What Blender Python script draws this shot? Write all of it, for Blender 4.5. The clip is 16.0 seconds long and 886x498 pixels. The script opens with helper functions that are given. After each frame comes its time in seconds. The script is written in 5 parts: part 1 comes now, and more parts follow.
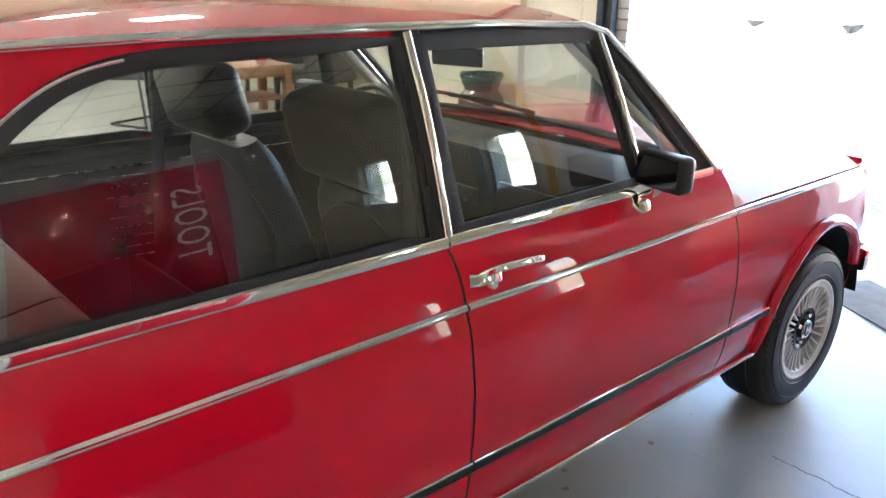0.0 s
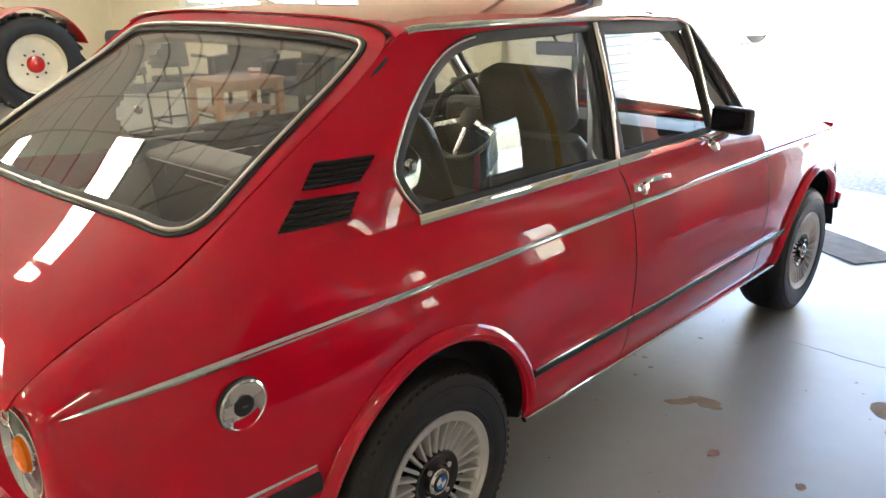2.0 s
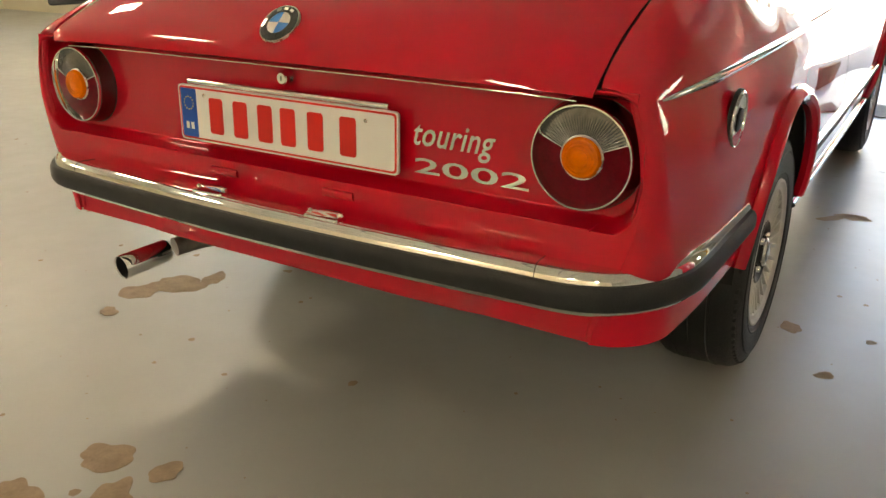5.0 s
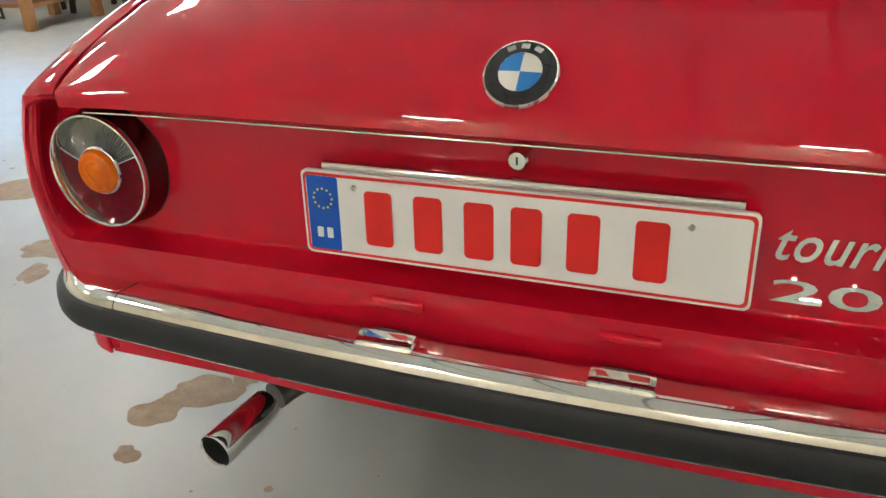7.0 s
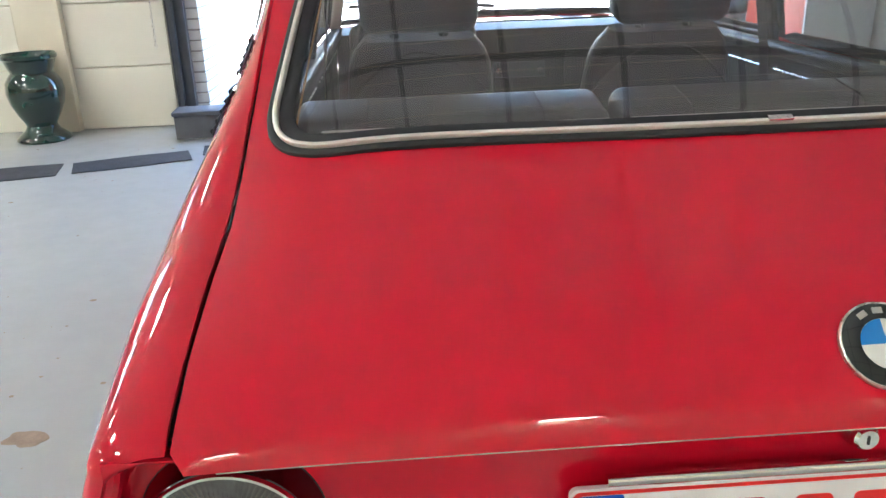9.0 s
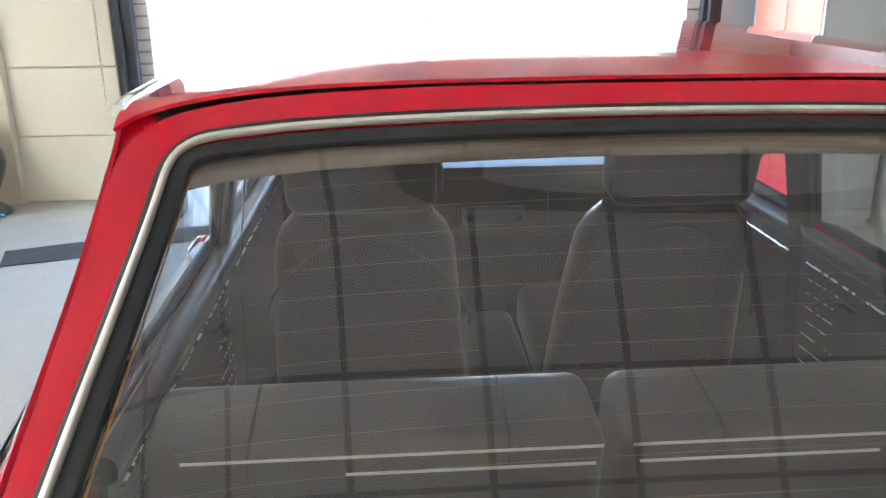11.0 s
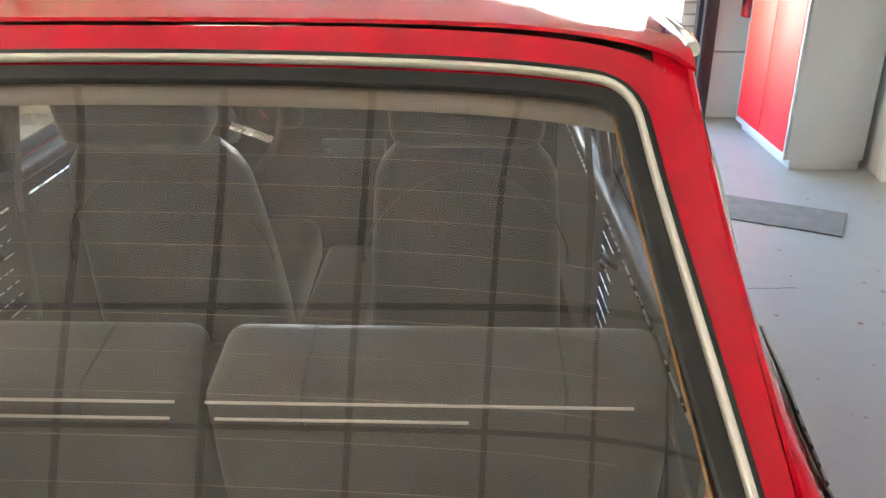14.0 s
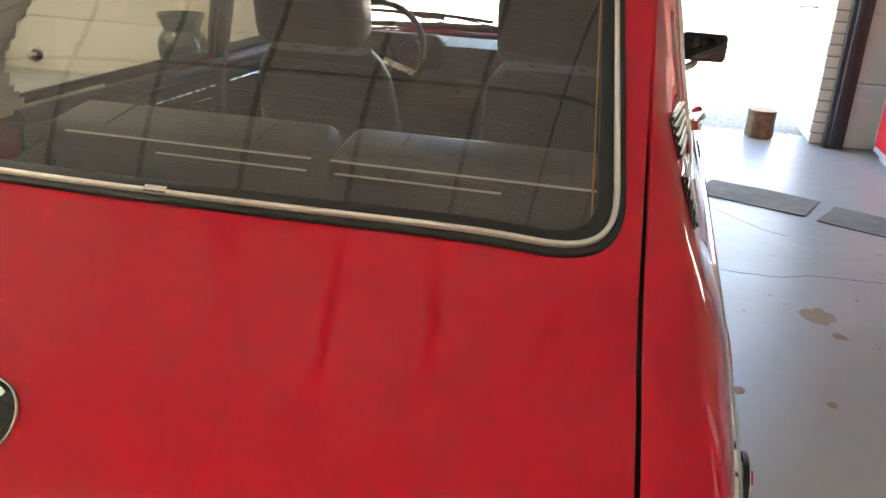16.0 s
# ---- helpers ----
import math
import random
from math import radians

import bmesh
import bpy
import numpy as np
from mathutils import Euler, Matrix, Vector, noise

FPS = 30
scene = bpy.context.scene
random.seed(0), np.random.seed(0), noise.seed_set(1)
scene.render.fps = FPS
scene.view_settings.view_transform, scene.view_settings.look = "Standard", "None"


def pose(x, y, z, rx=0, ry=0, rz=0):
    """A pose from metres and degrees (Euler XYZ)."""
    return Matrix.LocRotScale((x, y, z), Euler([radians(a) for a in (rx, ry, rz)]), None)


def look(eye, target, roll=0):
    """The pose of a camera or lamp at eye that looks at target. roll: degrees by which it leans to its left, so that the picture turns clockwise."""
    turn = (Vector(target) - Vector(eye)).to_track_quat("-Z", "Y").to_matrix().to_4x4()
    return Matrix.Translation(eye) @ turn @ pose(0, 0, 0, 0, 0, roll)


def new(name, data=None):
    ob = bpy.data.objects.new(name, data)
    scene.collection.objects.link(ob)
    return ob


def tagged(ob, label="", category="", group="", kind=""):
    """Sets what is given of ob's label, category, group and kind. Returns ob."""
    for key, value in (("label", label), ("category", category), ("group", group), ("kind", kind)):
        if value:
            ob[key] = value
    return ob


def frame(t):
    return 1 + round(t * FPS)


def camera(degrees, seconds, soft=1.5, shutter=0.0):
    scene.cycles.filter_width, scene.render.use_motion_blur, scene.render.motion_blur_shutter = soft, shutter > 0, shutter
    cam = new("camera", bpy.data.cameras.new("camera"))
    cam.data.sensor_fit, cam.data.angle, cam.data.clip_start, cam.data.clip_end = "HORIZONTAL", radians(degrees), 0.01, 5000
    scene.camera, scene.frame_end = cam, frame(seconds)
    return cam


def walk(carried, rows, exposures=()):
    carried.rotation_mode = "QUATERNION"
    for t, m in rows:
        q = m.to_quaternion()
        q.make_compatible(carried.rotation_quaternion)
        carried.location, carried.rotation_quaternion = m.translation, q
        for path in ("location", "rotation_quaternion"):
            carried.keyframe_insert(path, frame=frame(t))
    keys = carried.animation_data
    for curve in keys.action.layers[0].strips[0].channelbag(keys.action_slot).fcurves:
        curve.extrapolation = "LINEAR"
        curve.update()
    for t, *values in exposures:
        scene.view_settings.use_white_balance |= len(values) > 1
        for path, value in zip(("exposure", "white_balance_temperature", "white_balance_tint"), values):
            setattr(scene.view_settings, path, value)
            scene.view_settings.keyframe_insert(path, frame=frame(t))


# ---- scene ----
cam = camera(57.3, 16.0)
PATH = [
    (0, (1.837, -0.173, 1.474), (0.431, 1.086, 0.811), 1.0),
    (0.5, (1.893, -0.443, 1.476), (0.514, 0.855, 0.834), 0.2),
    (1, (1.819, -0.77, 1.435), (0.488, 0.579, 0.793), -0.1),
    (1.5, (1.835, -1.022, 1.454), (0.532, 0.359, 0.825), 0.4),
    (2, (1.91, -1.271, 1.45), (0.638, 0.143, 0.832), 0.4),
    (2.5, (1.851, -1.496, 1.385), (0.655, -0.022, 0.756), 0.2),
    (3, (1.769, -1.731, 1.316), (0.641, -0.206, 0.683), 0.0),
    (3.5, (1.751, -1.853, 1.233), (0.674, -0.299, 0.582), 0.0),
    (4, (1.639, -1.941, 1.116), (0.602, -0.368, 0.446), 0.2),
    (4.5, (1.356, -1.991, 1.041), (0.338, -0.417, 0.345), 0.4),
    (4.7, (1.231, -1.996, 1.023), (0.224, -0.419, 0.316), 0.3),
    (6.8, (0.32, -1.723, 1.07), (-0.386, -0.062, 0.208), -2.3),
    (7, (0.249, -1.687, 1.073), (-0.432, -0.01, 0.222), -2.4),
    (7.5, (0.082, -1.583, 1.085), (-0.49, 0.145, 0.257), -2.4),
    (8, (-0.114, -1.6, 1.105), (-0.348, 0.256, 0.398), -0.6),
    (8.5, (-0.307, -1.607, 1.148), (-0.326, 0.273, 0.468), -0.8),
    (9, (-0.421, -1.483, 1.219), (-0.333, 0.388, 0.528), -2.1),
    (9.2, (-0.45, -1.415, 1.251), (-0.323, 0.455, 0.563), -2.2),
    (11.3, (-0.244, -0.822, 1.513), (-0.138, 1.093, 0.876), 0.0),
    (11.5, (-0.211, -0.789, 1.528), (-0.123, 1.118, 0.873), 0.1),
    (12, (-0.116, -0.626, 1.615), (-0.038, 1.183, 0.872), -1.0),
    (12.5, (-0.027, -0.518, 1.661), (0.06, 1.206, 0.859), -1.4),
    (13, (0.145, -0.62, 1.66), (0.218, 1.155, 0.856), -1.7),
    (13.5, (0.302, -0.704, 1.583), (0.327, 1.113, 0.774), -1.6),
    (14, (0.353, -0.825, 1.509), (0.299, 1.001, 0.696), -0.1),
    (14.5, (0.394, -0.99, 1.441), (0.25, 0.839, 0.646), 1.4),
    (15, (0.473, -1.197, 1.39), (0.218, 0.633, 0.621), 2.4),
    (15.5, (0.573, -1.297, 1.358), (0.231, 0.53, 0.615), 3.0),
    (16, (0.588, -1.393, 1.328), (0.165, 0.423, 0.599), 2.9),
]
walk(cam, [(t, look(eye, target, roll)) for t, eye, target, roll in PATH], exposures=[(0.0, 4.45, 6200, 10), (2.0, 4.15, 6700, 10), (4.0, 3.8, 7700, 10), (5.0, 3.75, 8000, 10), (7.0, 3.95, 6000, 10), (8.5, 4.15, 5600, 10), (11.4, 4.45, 5700, 10), (12.0, 4.32, 5700, 10), (13.3, 4.4, 6000, 10), (14.0, 4.7, 6500, 10), (14.5, 4.95, 6700, 10), (15.3, 4.4, 6900, 10), (16.0, 4.0, 6900, 10)])
# ---- world, sun, exposure ----
world = bpy.data.worlds.new("world")
scene.world = world
world.use_nodes = True
wn = world.node_tree
sky = wn.nodes.new("ShaderNodeTexSky")
sky.sky_type, sky.sun_disc = "NISHITA", False
SUN_EL, SUN_AZ = 62.0, 200.0      # azimuth clockwise from +y
sky.sun_elevation, sky.sun_rotation = radians(SUN_EL), radians(SUN_AZ)
wn.links.new(sky.outputs[0], wn.nodes["Background"].inputs[0])
wn.nodes["Background"].inputs[1].default_value = 0.15
sun = new("sun", bpy.data.lights.new("sun", "SUN"))
sun.data.energy, sun.data.angle, sun.data.color = 5.0, radians(0.53), (1.0, 0.96, 0.9)
_d = Vector((math.sin(radians(SUN_AZ)) * math.cos(radians(SUN_EL)), math.cos(radians(SUN_AZ)) * math.cos(radians(SUN_EL)), math.sin(radians(SUN_EL))))
sun.matrix_world = look(_d * 30, (0, 0, 0))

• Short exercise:
The lines from the one containing "return Matrix.LocRotScale((x, y, z), Euler([radians(a)" to the one containing "keys = carried.animation_data", both included, are to be extracted exactly; give no other line.

• Answer:
    return Matrix.LocRotScale((x, y, z), Euler([radians(a) for a in (rx, ry, rz)]), None)


def look(eye, target, roll=0):
    """The pose of a camera or lamp at eye that looks at target. roll: degrees by which it leans to its left, so that the picture turns clockwise."""
    turn = (Vector(target) - Vector(eye)).to_track_quat("-Z", "Y").to_matrix().to_4x4()
    return Matrix.Translation(eye) @ turn @ pose(0, 0, 0, 0, 0, roll)


def new(name, data=None):
    ob = bpy.data.objects.new(name, data)
    scene.collection.objects.link(ob)
    return ob


def tagged(ob, label="", category="", group="", kind=""):
    """Sets what is given of ob's label, category, group and kind. Returns ob."""
    for key, value in (("label", label), ("category", category), ("group", group), ("kind", kind)):
        if value:
            ob[key] = value
    return ob


def frame(t):
    return 1 + round(t * FPS)


def camera(degrees, seconds, soft=1.5, shutter=0.0):
    scene.cycles.filter_width, scene.render.use_motion_blur, scene.render.motion_blur_shutter = soft, shutter > 0, shutter
    cam = new("camera", bpy.data.cameras.new("camera"))
    cam.data.sensor_fit, cam.data.angle, cam.data.clip_start, cam.data.clip_end = "HORIZONTAL", radians(degrees), 0.01, 5000
    scene.camera, scene.frame_end = cam, frame(seconds)
    return cam


def walk(carried, rows, exposures=()):
    carried.rotation_mode = "QUATERNION"
    for t, m in rows:
        q = m.to_quaternion()
        q.make_compatible(carried.rotation_quaternion)
        carried.location, carried.rotation_quaternion = m.translation, q
        for path in ("location", "rotation_quaternion"):
            carried.keyframe_insert(path, frame=frame(t))
    keys = carried.animation_data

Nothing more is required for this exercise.